Per quanto riguarda il modo di lavorare, infatti, da un lato pretendono
velocità e produttività massima nel lavoro (e ti pongono per questo
obiettivi ben precisi), dall'altro vogliono che il lavoro sia preciso ed
accurato per evitare rotture e danneggiamenti della merce.
Quando si riempiono 2 bancali alti due metri (con un peso che non riesce ad
alzare neanche il "papalino" - diversi quintali) è facile ribaltare o far
cadere la merce impilata sui bancali ·se non si carica con criterio e
precisione. Anche la legatura va fatta frequentemente man mano che si alza
il livello del bancale, bisogna "nastrare" spesso, ma questo comporta una
perdita di tempo....
La SICUREZZA è pari a ZERO, pura formalità: ci sono bancali vecchi e mezzi
rotti sospesi a 7 metri di altezza, che i carrellisti caricano col muletto
ad una velocità impressionante col rischio di farli cadere su altri
lavoratori. Le regole di circolazione all'interno del magazzino sono come
quelle della strada, bisogna dare precedenze, le corsie sono" a senso
unico", etc., ma la fretta spesso porta le persone a non seguire queste
regole, con la conseguenza di un elevato rischio di incidenti e infortuni.

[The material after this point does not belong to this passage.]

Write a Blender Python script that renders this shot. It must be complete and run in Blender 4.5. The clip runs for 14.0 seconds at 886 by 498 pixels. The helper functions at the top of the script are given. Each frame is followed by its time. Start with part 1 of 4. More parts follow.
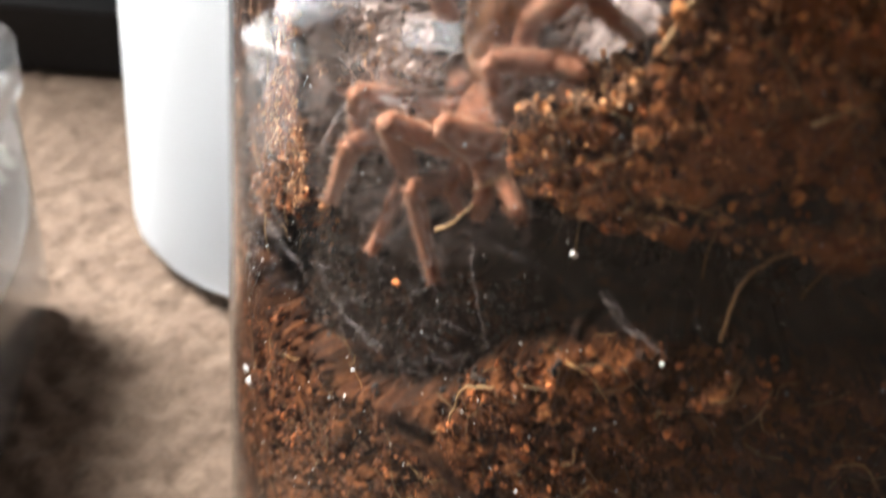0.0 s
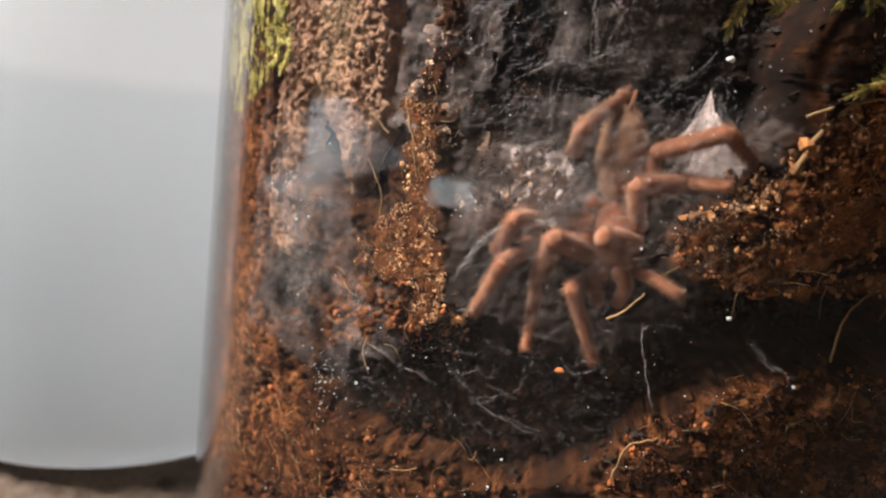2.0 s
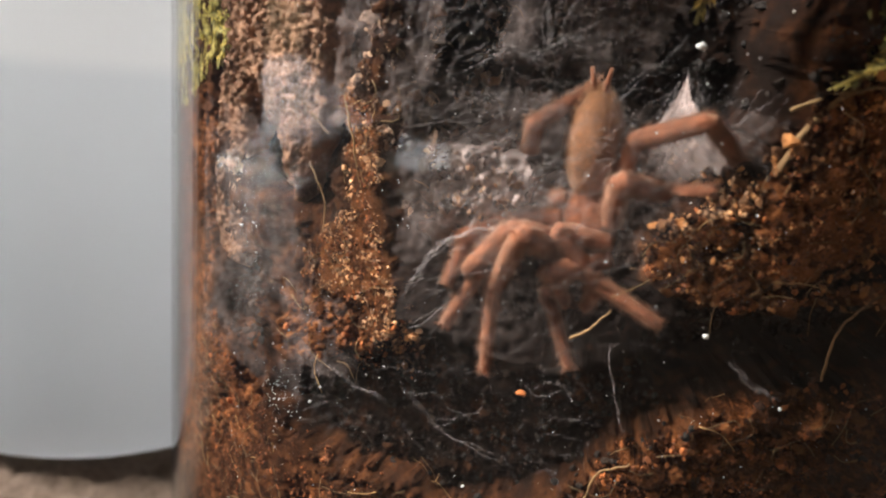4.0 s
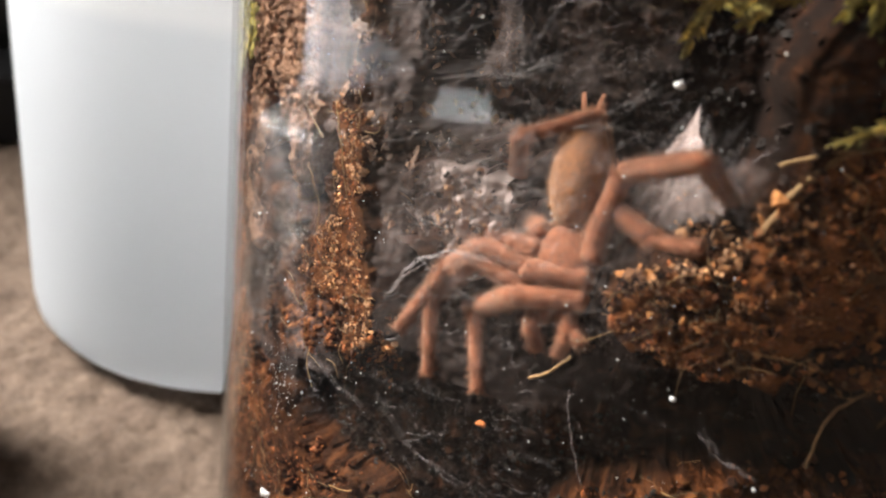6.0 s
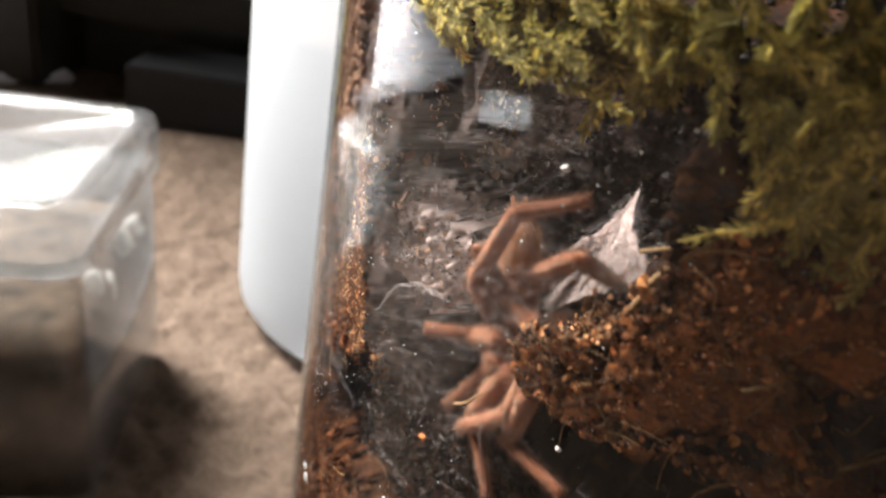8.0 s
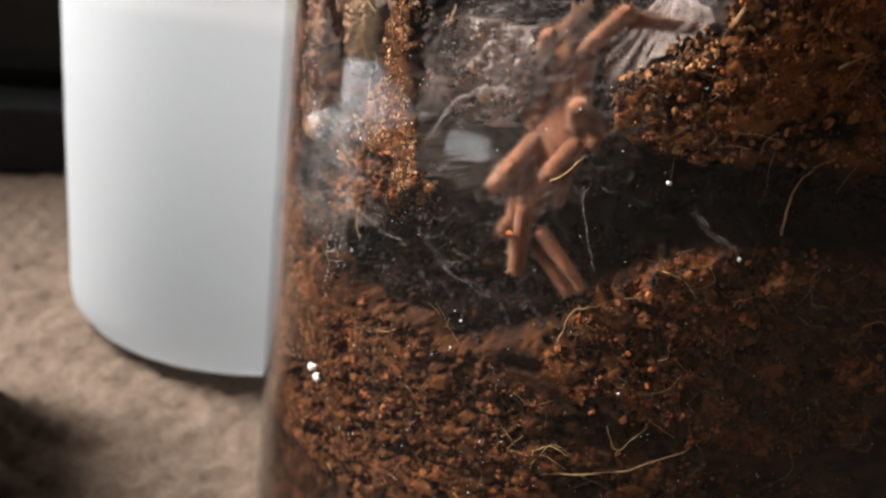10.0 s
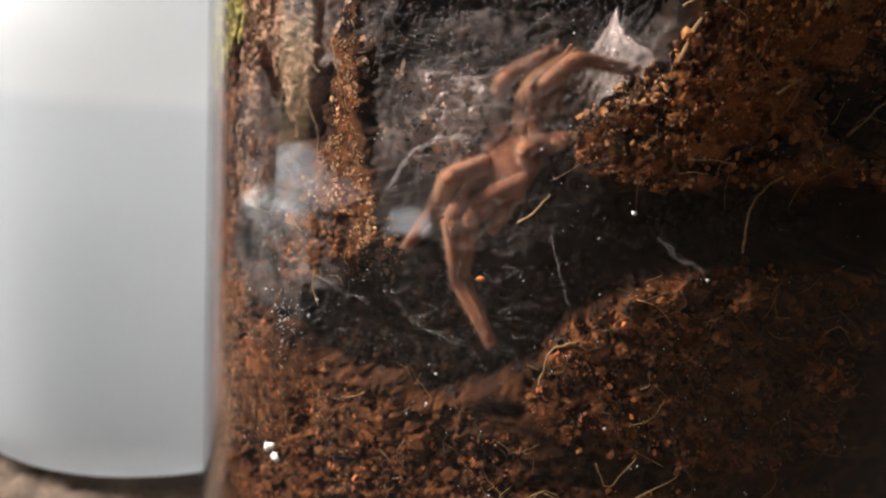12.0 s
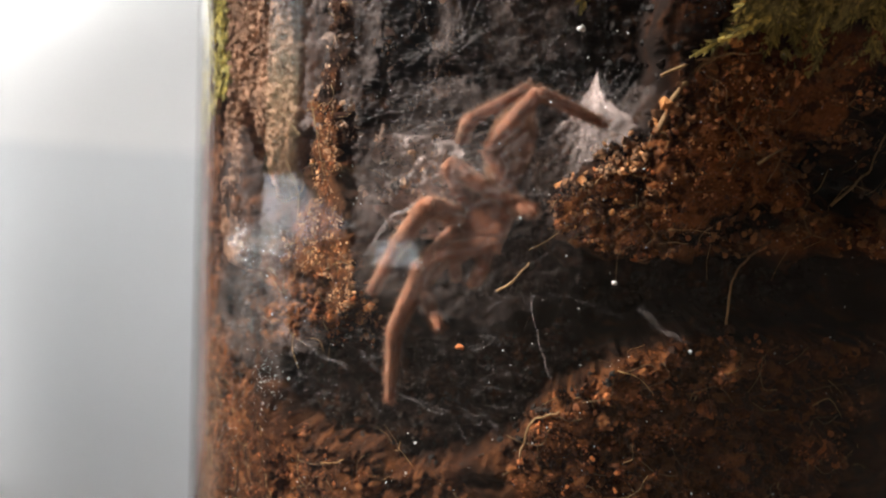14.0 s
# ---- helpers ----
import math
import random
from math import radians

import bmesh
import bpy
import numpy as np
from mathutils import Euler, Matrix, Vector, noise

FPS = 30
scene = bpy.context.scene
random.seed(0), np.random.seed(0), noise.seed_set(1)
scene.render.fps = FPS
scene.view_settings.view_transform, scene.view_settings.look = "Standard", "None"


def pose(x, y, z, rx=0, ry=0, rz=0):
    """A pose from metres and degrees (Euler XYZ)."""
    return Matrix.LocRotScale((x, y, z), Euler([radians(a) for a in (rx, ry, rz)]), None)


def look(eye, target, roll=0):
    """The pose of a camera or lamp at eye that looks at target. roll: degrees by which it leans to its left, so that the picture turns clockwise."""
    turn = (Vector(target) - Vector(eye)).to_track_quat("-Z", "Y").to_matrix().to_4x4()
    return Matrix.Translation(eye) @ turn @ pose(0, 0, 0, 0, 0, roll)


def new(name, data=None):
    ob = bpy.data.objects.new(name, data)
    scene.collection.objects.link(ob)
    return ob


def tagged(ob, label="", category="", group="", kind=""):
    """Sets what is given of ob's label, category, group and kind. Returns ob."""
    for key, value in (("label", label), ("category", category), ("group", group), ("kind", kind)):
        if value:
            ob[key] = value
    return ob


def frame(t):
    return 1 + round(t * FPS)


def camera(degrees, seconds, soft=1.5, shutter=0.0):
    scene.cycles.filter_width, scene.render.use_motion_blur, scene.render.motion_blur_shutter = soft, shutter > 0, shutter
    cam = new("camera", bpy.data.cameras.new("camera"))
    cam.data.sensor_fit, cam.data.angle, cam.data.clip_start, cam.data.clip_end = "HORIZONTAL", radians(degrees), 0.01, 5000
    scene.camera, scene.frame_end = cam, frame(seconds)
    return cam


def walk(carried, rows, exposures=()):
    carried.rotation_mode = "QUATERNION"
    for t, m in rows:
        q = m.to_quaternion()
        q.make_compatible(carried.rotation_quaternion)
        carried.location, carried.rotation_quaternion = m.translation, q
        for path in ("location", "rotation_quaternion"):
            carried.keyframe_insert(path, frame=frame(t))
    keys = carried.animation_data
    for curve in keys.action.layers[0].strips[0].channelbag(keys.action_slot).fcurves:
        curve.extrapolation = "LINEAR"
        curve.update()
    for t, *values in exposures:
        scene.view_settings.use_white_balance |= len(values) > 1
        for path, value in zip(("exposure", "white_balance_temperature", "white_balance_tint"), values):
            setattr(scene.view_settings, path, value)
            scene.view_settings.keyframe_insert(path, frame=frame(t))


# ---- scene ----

cam = camera(62.2, 14.0, soft=2.1, shutter=0.4)
cam.data.dof.use_dof = True
cam.data.dof.focus_distance = 0.092
cam.data.dof.aperture_fstop = 27.0
METRES, EYE, TILT, LEAN, TURN = 0.25, 0.1655, -28.2, -7.2, 42.2
ROWS = [
    (0.0, 0.0, 0.0, 0.0, 0.0, 0.0, -0.0),
    (0.5, -0.0723, -0.0019, 0.029, -11.02, 4.19, 2.2),
    (1.0, -0.1682, -0.0084, 0.0302, -17.86, 4.78, 4.91),
    (1.5, -0.2002, -0.0158, 0.0218, -22.75, 5.61, 7.78),
    (2.0, -0.2189, -0.0141, 0.014, -23.01, 6.54, 9.51),
    (2.5, -0.2146, -0.024, 0.0156, -23.64, 6.21, 9.99),
    (5.0, -0.1399, 0.007, 0.0543, -18.31, 1.77, 9.74),
    (5.5, -0.1159, -0.0258, 0.0503, -15.42, 1.13, 7.47),
    (6.0, -0.0888, -0.012, 0.0512, -9.84, 2.37, 3.93),
    (6.5, -0.0468, 0.0137, 0.0364, -3.97, 2.38, 0.47),
    (7.0, -0.0038, 0.0219, 0.0314, 1.53, 4.06, -3.96),
    (7.5, 0.017, -0.018, 0.0445, 6.89, 4.9, -6.69),
    (8.0, 0.0313, -0.0654, 0.0554, 7.28, 4.09, -6.36),
    (8.5, 0.0288, -0.0911, 0.0217, 6.74, 3.01, -7.15),
    (11.0, -0.1842, -0.0405, -0.094, -16.79, 10.36, 11.51),
    (11.5, -0.1724, -0.0485, -0.0852, -16.72, 11.56, 11.33),
    (12.0, -0.1592, -0.0464, -0.076, -16.41, 12.16, 10.99),
    (12.5, -0.1521, -0.0466, -0.0689, -15.77, 13.47, 10.81),
    (13.0, -0.1453, -0.0504, -0.0602, -15.62, 14.08, 10.81),
    (13.5, -0.1413, -0.0501, -0.0589, -15.86, 14.24, 10.82),
    (14.0, -0.1409, -0.0501, -0.0578, -15.88, 14.44, 10.84),
]
walk(cam, [(t, pose(0, 0, EYE, TILT, LEAN, TURN) @ pose(METRES * x, METRES * y, METRES * z, 90 + pitch, roll, yaw)) for t, x, y, z, yaw, pitch, roll in ROWS],
     exposures=[(0.0, 3.20), (0.5, 2.85), (1.0, 2.44), (5.0, 2.24), (6.5, 2.76), (7.5, 2.88), (8.7, 2.80), (10.8, 2.30), (14.0, 2.39)])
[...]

Anche la disciplina nel lavoro è rigorosa: se ti sorprendono con addosso
qualsiasi merce del magazzino ti mandano a casa istantaneamente e senza
troppe formalità.
L'ambiente di lavoro è costituito per lo più da persone migranti,
provenienti da tutti i paesi del terzo mondo, ma ci sono anche alcuni nuovi
e "vecchi" immigrati dal sud Italia.
Ovviamente entrambe le categorie fanno la fame con salari intorno ai 6,99
euro / ora lordi. Un'ultima considerazione: le lotte sindacali sospese nei
luoghi di lavoro hanno praticamente fatto retrocedere i diritti di almeno 50
anni, a partire da questo tipo di situazioni lavorative, assimilabili in
toto alla schiavitù (soprattutto per i migranti, se c'è di mezzo il
"permesso di soggiorno").
Queste condizioni, credo, non sono però le condizioni peggiori. Rimane la
schiavitù del caporalato esplicito in agricoltura e in edilizia.